The major blocker full-stop. Adorno once used the V2 flying bomb as a metaphor for our society: as the marriage of total technical brilliance with utter futility and idiocy. I think it's frankly surprising that we didn't blow ourselves up in the cold war. We're extremely developed as technical thinkers, but as social thinkers, half of us vote Trump, and the other half don't have the words to express why that's awful.
A civilization with the kind of industrial base and know-how to build Dyson swarms probably also has the ability to create smallish self-sustaining colonies, in space or on/within uninhabitable planets. With enough of those floating around, even if most of civilization was wiped out, it seems likely that someone, somewhere would survive... and potentially be able to reseed a future civilization. So there’s hope.
Culture wars aside, the premise seems reasonable though, doesn't it? Intraspecies reproductive fitness is orthogonal to species success and there are clearly some examples (e.g. brightly colored plumage) where a trait that improves individual reproductive success is a net negative for the species.

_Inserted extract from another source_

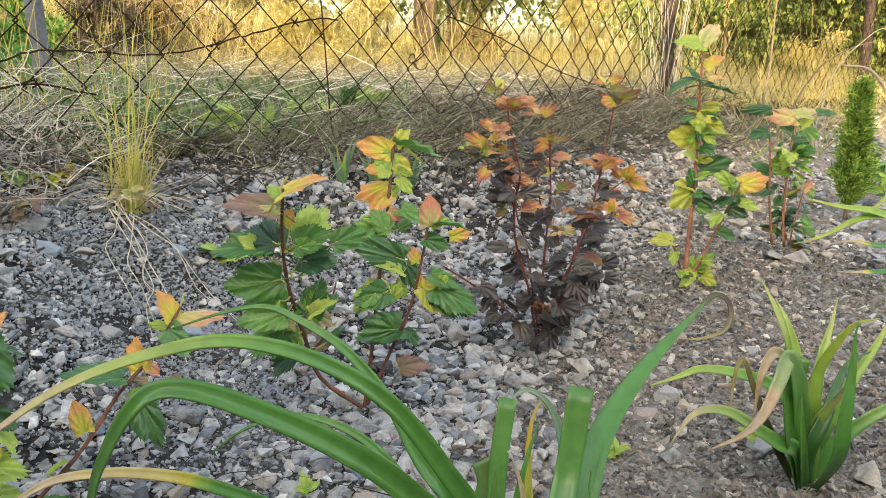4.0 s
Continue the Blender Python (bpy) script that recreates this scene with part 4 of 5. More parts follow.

Traits don't evolve in isolation though: the need for costly signaling may very well select for increased generalized fitness as a way to "pay" for the signaling.
Bright plumage can advertise "Look at me! I'm fast enough to look this amazing and not get eaten!" For this strategy to work, you need to actually be fast.
Is it a net negative though? I would in fact wager the opposite. The tradeoff must be beneficial else natural selection would have culled them from the population.
I believe in this specific case, it is likely more difficult for males to attract females than avoid predators.
To start off, yes, the trait needs to provide a reproductive fitness benefit. The problem is runaway sexual selection [1]. The textbook example of that being the peacock plumage, which is subject to strong sexual selection, yet is a detriment to overall fitness (see link for more details).